- AIM: Give back exactly the lines running from the line that holds "q = m.to_quaternion()" through the line that holds "keys = carried.animation_data", ends included, and no other lines.

· · · · · · ·

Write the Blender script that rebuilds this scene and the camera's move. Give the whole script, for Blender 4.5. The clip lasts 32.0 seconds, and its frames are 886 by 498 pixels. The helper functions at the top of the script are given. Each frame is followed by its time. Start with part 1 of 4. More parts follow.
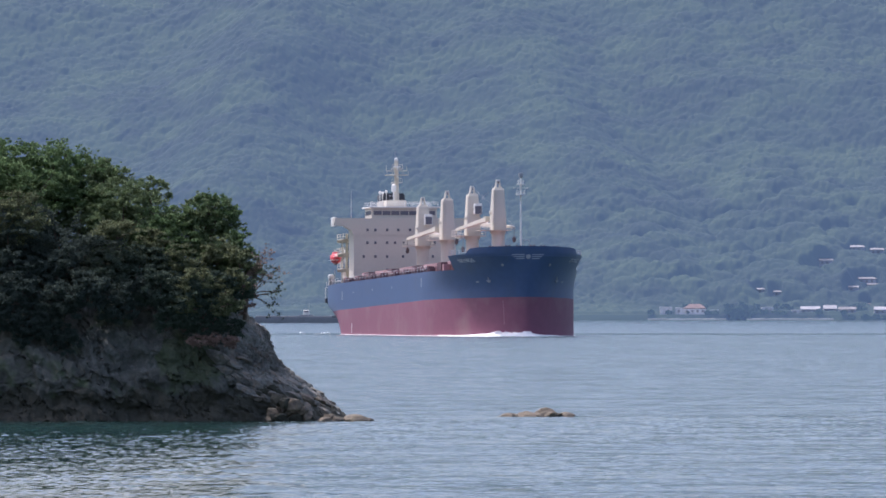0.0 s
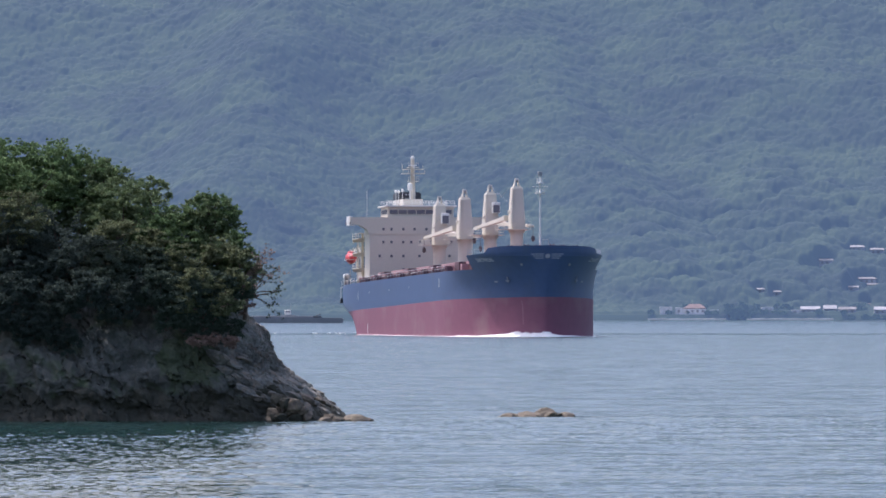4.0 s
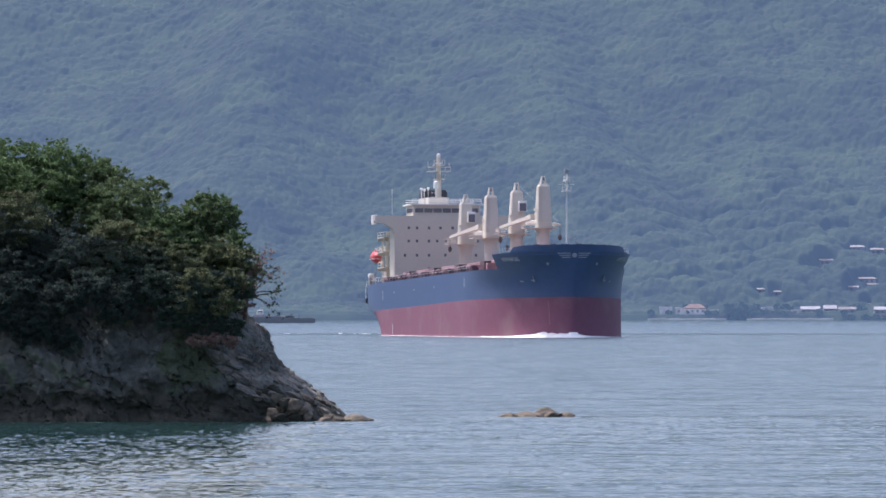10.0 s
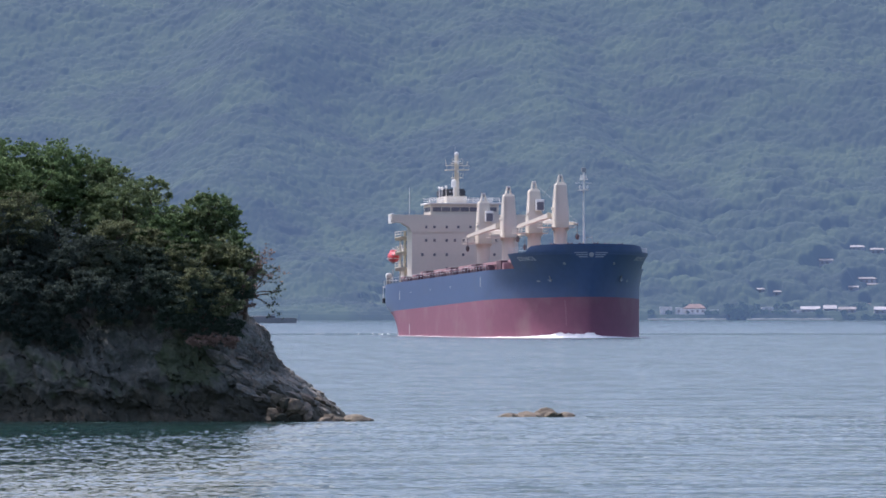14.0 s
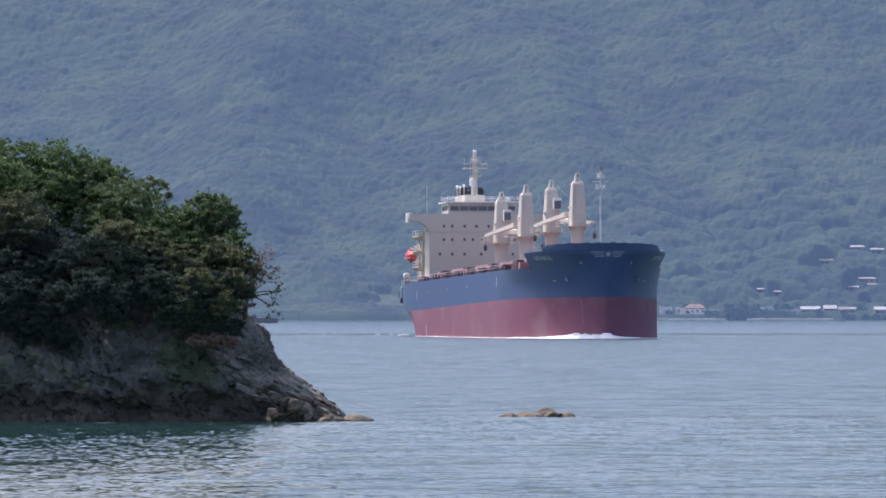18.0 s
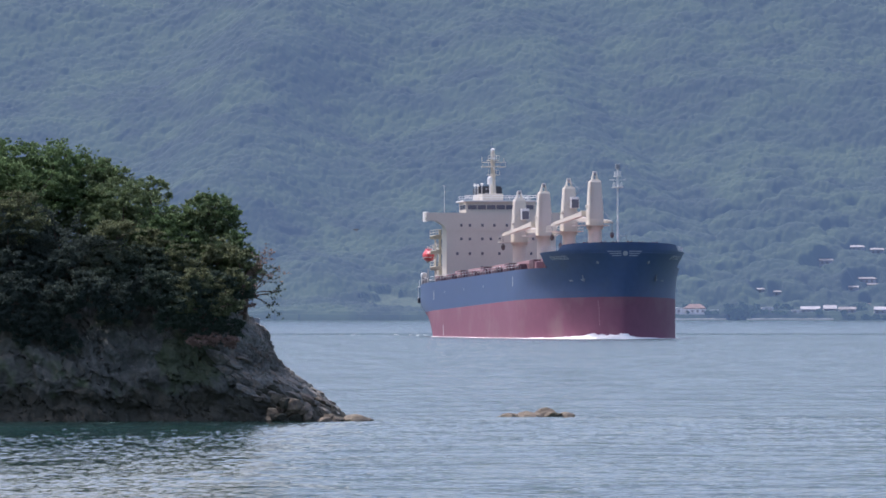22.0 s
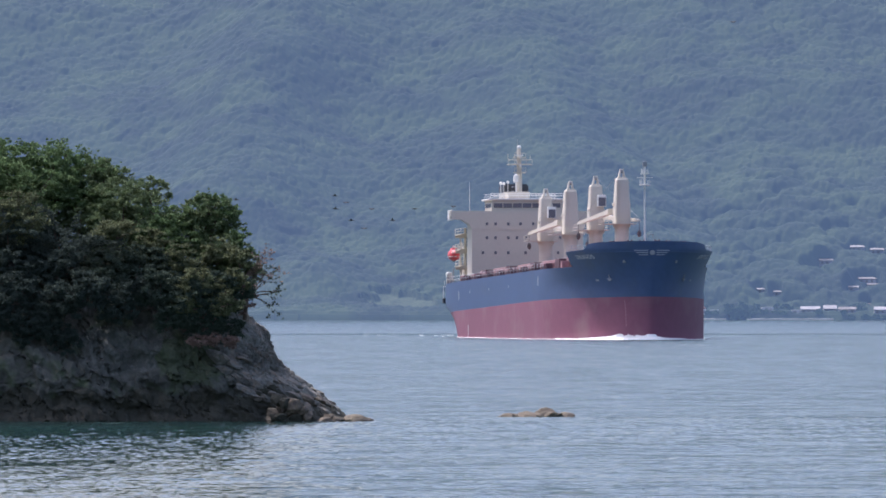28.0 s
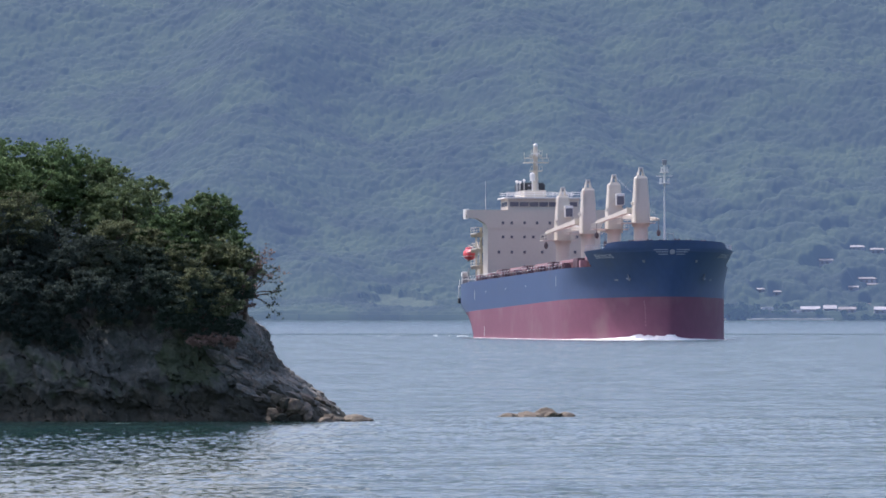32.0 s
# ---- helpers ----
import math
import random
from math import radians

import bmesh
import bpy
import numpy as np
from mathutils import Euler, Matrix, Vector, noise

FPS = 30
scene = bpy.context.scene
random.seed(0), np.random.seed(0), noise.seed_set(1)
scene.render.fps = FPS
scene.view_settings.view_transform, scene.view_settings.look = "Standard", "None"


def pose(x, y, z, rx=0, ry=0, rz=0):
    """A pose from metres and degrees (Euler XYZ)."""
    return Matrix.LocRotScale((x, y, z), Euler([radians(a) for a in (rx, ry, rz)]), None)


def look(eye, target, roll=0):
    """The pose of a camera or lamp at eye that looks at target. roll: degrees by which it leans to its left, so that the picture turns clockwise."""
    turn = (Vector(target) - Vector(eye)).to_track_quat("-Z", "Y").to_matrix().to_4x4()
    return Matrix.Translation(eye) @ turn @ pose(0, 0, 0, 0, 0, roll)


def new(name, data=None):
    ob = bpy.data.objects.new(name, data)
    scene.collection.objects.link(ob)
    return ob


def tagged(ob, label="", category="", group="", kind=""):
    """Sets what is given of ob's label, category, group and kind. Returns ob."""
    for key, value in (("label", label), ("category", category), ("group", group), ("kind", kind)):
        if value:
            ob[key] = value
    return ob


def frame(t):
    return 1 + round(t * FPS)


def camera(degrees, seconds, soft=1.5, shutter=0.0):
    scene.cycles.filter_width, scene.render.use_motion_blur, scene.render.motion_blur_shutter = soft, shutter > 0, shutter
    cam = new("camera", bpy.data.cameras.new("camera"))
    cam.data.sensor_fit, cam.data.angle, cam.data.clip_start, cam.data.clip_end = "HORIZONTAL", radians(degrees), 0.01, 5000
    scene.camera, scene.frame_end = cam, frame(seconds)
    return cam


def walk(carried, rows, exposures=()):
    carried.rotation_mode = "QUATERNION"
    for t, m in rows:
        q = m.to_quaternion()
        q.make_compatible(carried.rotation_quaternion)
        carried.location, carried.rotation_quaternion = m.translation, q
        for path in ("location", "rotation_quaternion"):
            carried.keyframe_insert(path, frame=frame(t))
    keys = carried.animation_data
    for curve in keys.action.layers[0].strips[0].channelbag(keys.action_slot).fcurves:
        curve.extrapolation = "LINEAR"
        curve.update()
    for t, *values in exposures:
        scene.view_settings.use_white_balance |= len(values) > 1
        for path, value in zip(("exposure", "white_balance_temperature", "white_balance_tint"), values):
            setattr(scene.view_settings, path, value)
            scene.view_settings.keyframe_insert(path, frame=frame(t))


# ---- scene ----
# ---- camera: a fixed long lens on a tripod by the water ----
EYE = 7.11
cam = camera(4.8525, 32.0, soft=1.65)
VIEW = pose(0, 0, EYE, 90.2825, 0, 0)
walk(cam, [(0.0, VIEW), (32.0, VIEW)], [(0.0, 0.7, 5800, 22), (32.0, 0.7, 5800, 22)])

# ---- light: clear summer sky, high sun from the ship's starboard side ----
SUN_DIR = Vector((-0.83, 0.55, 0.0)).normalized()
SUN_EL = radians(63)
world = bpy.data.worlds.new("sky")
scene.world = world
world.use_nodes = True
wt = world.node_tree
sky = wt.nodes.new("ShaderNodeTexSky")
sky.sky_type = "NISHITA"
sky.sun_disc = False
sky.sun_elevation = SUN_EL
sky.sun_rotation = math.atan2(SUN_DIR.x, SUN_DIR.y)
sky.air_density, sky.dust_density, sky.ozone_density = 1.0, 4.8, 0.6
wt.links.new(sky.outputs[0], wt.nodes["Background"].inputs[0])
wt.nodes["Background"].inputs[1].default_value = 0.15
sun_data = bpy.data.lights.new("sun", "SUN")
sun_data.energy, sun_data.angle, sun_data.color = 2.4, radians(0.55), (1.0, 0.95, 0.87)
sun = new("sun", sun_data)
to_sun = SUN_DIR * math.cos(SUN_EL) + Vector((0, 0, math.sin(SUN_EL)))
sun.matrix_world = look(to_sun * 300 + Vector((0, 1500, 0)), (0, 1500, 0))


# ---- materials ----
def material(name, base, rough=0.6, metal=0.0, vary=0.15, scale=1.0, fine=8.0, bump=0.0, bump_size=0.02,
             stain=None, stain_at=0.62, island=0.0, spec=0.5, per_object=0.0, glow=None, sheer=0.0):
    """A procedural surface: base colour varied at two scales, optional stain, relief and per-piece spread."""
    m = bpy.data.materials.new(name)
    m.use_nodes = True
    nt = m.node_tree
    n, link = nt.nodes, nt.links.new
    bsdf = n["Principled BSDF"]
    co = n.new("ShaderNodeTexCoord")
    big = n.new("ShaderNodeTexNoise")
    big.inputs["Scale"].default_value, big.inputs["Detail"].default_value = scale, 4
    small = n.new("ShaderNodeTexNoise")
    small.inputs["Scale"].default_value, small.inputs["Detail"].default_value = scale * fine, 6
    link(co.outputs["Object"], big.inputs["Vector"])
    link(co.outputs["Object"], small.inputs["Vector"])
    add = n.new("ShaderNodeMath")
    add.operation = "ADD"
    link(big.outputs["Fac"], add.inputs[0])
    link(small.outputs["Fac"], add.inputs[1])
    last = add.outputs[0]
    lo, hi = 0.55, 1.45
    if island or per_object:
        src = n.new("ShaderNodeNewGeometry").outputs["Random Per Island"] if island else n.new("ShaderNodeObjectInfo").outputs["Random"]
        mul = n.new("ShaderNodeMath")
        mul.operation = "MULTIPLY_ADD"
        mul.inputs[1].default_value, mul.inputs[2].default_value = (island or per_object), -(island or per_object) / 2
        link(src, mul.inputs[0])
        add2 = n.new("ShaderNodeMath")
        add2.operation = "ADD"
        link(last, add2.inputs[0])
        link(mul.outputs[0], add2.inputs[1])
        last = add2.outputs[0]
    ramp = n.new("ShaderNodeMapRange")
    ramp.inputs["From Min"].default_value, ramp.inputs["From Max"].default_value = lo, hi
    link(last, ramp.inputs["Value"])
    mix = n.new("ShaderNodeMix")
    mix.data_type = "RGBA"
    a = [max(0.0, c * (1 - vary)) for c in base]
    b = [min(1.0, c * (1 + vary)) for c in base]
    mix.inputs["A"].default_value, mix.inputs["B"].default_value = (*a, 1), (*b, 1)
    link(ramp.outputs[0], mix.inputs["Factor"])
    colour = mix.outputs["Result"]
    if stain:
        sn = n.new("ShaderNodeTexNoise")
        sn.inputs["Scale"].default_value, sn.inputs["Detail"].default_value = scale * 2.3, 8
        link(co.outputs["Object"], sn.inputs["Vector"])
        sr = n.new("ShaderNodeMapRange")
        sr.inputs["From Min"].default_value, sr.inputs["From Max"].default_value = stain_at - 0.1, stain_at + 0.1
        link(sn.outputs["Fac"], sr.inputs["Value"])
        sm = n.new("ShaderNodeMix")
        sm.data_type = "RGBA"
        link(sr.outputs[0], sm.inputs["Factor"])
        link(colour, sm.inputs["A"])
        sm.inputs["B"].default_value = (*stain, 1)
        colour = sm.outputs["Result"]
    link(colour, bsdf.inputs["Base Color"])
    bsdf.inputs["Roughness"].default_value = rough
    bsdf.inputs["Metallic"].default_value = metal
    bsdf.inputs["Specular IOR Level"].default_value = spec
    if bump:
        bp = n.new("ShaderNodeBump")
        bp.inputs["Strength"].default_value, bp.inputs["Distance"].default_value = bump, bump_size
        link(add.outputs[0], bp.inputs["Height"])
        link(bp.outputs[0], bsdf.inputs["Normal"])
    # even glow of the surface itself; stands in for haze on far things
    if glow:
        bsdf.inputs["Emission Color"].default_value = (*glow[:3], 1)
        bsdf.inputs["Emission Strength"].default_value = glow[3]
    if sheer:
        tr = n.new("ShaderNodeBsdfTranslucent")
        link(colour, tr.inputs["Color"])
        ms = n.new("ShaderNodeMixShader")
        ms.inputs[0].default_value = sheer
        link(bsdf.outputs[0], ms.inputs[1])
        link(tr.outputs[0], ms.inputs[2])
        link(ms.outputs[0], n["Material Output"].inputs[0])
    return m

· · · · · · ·

- SOLUTION TO THIS EXERCISE:
        q = m.to_quaternion()
        q.make_compatible(carried.rotation_quaternion)
        carried.location, carried.rotation_quaternion = m.translation, q
        for path in ("location", "rotation_quaternion"):
            carried.keyframe_insert(path, frame=frame(t))
    keys = carried.animation_data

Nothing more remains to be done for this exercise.